Party Polarization and Social Policies in the United States (1936-2016)

Wednesday, 18 July 2018: 08:45
Oral Presentation
Camila VIDAL, Universidade Federal do Rio Grande, Brazil
This paper dedicates itself to the study of party polarization regarding social policies in the United States between 1936-2016. Through the use of national platforms, this study aims to empirically verify the supposedly polarization between the two main political parties in this country and the Republican Party conservative ascendance. As a methodological tool chosen, it aims, also and as a consequence of it, to contribute to new research methods in the study of political parties and conservative rise. In this research, the Republican and Democratic national platforms were used as an indicative of party ideological portrait. As such, through the creation of categories such as abortion, homosexuality, civil rights movement, and others; and scales of gradation built through informational programs such as SPSS and NVivo, the political positioning of these two parties were measured and compared seeking to verify ideological approximations and distances as well as conservative ascendance and/or decline.
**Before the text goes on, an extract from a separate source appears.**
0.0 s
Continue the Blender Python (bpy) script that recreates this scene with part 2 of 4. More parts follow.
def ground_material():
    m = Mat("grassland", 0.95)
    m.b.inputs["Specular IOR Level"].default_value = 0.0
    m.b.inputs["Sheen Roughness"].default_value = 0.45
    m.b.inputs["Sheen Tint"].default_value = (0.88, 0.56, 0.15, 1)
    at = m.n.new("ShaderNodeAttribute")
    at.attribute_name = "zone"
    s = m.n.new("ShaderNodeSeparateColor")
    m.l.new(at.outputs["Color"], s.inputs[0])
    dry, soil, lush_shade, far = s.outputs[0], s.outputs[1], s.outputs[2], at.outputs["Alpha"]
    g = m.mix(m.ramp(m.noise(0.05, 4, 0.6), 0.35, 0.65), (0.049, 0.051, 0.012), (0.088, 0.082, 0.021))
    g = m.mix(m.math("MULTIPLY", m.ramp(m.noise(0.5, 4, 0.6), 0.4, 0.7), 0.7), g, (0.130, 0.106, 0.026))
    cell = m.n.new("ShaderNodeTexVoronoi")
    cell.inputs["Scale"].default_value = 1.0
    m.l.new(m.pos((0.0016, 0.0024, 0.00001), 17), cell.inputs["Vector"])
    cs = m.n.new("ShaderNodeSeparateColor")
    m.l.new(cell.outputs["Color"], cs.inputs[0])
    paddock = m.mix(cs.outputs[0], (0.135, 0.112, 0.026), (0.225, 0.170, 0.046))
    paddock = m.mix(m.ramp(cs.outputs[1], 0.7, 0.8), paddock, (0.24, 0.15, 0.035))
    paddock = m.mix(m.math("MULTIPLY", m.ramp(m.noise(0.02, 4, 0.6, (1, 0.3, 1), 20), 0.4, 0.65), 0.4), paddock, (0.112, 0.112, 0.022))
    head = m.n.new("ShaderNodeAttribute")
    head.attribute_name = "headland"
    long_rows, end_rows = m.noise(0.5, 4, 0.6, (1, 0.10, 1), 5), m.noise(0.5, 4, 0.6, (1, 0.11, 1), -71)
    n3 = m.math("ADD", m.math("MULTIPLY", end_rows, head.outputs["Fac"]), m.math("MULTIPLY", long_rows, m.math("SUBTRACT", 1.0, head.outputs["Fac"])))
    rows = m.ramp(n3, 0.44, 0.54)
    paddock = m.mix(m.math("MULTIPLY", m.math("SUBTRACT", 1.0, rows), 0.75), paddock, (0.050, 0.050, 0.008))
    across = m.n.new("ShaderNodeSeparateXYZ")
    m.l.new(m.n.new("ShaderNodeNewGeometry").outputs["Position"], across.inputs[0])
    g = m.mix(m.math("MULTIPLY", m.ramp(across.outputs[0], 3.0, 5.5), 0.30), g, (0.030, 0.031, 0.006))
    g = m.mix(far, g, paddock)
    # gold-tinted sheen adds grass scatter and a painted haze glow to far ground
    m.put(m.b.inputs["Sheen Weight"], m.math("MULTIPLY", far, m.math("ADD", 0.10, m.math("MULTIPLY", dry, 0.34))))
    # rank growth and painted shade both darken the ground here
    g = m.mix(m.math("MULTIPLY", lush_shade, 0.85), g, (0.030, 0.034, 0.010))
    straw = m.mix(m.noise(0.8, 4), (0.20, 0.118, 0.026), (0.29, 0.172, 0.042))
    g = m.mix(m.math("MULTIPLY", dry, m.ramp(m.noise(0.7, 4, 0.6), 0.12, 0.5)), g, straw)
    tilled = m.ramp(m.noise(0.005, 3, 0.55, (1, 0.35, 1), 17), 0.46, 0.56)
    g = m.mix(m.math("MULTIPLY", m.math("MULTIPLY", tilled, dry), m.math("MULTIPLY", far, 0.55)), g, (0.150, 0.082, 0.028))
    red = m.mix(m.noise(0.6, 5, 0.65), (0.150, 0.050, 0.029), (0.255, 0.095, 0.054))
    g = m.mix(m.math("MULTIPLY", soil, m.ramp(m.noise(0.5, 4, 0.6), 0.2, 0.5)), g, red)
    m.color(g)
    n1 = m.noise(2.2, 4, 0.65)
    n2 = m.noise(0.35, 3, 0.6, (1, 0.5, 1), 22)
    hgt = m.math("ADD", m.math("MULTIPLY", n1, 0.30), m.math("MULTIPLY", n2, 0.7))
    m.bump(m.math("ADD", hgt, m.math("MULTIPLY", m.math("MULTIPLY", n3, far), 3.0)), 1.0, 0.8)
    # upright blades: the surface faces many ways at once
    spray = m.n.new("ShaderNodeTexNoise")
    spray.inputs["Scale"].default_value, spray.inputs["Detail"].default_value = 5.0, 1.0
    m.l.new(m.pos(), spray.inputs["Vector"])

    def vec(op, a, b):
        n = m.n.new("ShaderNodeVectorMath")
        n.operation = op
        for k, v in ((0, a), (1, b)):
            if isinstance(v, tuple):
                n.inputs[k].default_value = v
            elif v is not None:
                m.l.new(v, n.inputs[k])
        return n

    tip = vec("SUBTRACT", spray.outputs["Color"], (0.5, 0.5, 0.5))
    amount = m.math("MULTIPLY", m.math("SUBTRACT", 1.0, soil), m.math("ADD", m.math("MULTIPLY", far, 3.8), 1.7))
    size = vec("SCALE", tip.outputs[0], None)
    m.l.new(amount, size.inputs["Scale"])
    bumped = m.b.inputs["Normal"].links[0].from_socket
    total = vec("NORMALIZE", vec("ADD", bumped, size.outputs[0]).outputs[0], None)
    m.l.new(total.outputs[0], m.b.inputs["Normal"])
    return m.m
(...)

The results show us that, indeed, there is a party polarization in recent period when referring to social policies caused, mainly, by a sharp conservative rise by the Republican party that began in the 1970s. Result of an exhaustive work of reading, interpreting and coding 42 documents that embrace almost a century of history, this paper contributes to a greater comprehension of a recent political and social phenomena of great importance for Sociology and Political Science that provides empirical evidence of what now seems to be a fact throughout the globe: the rise of new right wing parties and the ascendance of conservative thought in old ones.